保留最新的N個元素
使用collections.deque可以實現
當創建了固定容量的deque之後,在容量已滿的情況下,再插入數據,會自動移除對應個數的最舊的數據元素:
>>> q = deque(maxlen=3)
>>> q.append(1)
>>> q.append(2)
>>> q.append(3)
>>> q
deque([1, 2, 3], maxlen=3)
>>> q.append(4)
>>> q
deque([2, 3, 4], maxlen=3)
>>> q.append(5)
>>> q
deque([3, 4, 5], maxlen=3)
獲取最大或最小的N個元素
使用heapq解決
import heapq
nums = [1, 8, 2, 23, 7, -4, 18, 23, 42, 37, 2]
print(heapq.nlargest(3, nums)) # Prints [42, 37, 23]

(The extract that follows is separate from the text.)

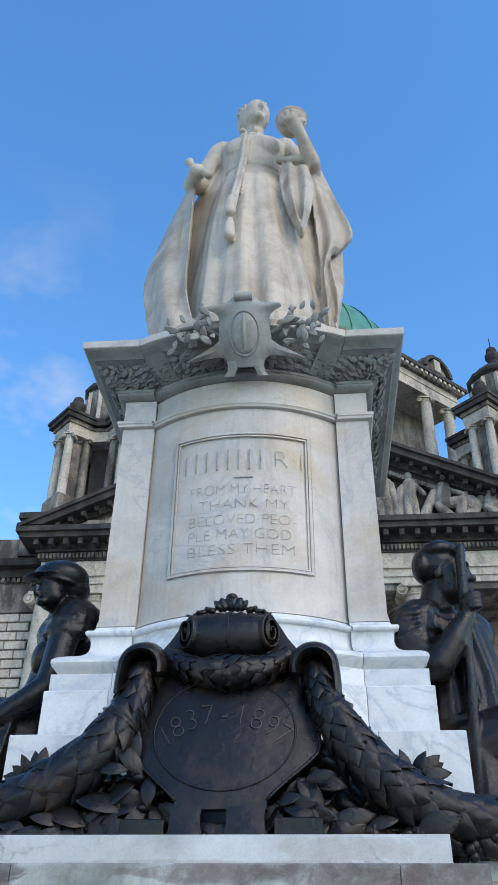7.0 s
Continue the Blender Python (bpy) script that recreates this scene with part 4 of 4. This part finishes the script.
def shield_half(z):
    """Half the shield's width at a height."""
    return float(np.interp(z, [q[0] for q in HALVES], [q[1] for q in HALVES]))


bm = bmesh.new()
plate_loft(bm, lambda f, k: 2.265 + 0.895 * f, lambda f, k: shield_half(2.265 + 0.895 * f) * (2 * k - 1), 46, 24, 0.07)
soften(part("plate", bm, BRONZE, shield), 45)
# a thin raised lip round the plate's lower edge
for s in (-1, 1):
    bm = bmesh.new()
    tube(bm, spline([on_shield(s * (shield_half(z) - 0.006), z, 0.001) for z in (2.30, 2.36, 2.43, 2.49, 2.53, 2.58, 2.66, 2.74)], 24), [0.008] * 25, 8)
    part("lip", bm, BRONZE, shield, smooth=True)
# two splayed feet
for xa, xb in ((-0.195, -0.085), (0.035, 0.175)):
    bm = bmesh.new()
    rings = []
    for i in range(9):
        f = i / 8
        z = 2.148 + 0.13 * f
        grow_out = 0.022 * (1 - f) ** 2 + 0.014 * f ** 3
        y = on_shield(0.0, 2.27)[1] - 0.028 * (1 - f)
        a, b = SX + xa - grow_out, SX + xb + grow_out
        rings.append([(a, y, z), ((a + b) / 2, y - 0.008, z), (b, y, z), (b, y + 0.07, z), (a, y + 0.07, z)])
    loft(bm, rings)
    soften(part("foot", bm, BRONZE, shield), 40)
# low ledges on either side of the feet, and a crossed pair of leaves between them
for xa, xb, h in ((-0.40, -0.222, 0.075), (0.222, 0.415, 0.082)):
    bm = bmesh.new()
    box(bm, SX + xa, SX + xb, 0.135, 0.26, 2.148, 2.148 + h)
    bmesh.ops.bevel(bm, geom=bm.edges[:], offset=0.005, segments=1, affect="EDGES")
    part("ledge", bm, BRONZE, shield)
for s in (-1, 1):
    grow(shield, LEAF_BRONZE, (SX - 0.02 - s * 0.045, 0.20, 2.16), (s * 0.8, 0, 0.45), (0, -1, 0.4), 0.13, 0.8, "foot_leaf")


def shield_ring(name, cx, cz, r, w, out, squash=1.0, n=72):
    bm = bmesh.new()
    rings = []
    for i in range(n + 1):
        a = 2 * math.pi * i / n
        sect = []
        for q in range(6):
            e = 2 * math.pi * q / 6
            rr = r + w * math.cos(e)
            sect.append(on_shield(cx + rr * math.cos(a), cz + squash * rr * math.sin(a), out + w * math.sin(e)))
        rings.append(sect)
    loft(bm, rings, close_ends=False)
    return part(name, bm, BRONZE, shield, smooth=True)


shield_ring("rim", 0.0, 2.595, 0.312, 0.005, 0.001, 0.83)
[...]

print(heapq.nsmallest(3, nums)) # Prints [-4, 1, 2]
也可以使用key:
portfolio = [
{'name': 'IBM', 'shares': 100, 'price': 91.1},
{'name': 'AAPL', 'shares': 50, 'price': 543.22},
{'name': 'FB', 'shares': 200, 'price': 21.09},
{'name': 'HPQ', 'shares': 35, 'price': 31.75},
{'name': 'YHOO', 'shares': 45, 'price': 16.35},
{'name': 'ACME', 'shares': 75, 'price': 115.65}
]
cheap = heapq.nsmallest(3, portfolio, key=lambda s: s['price'])
expensive = heapq.nlargest(3, portfolio, key=lambda s: s['price'])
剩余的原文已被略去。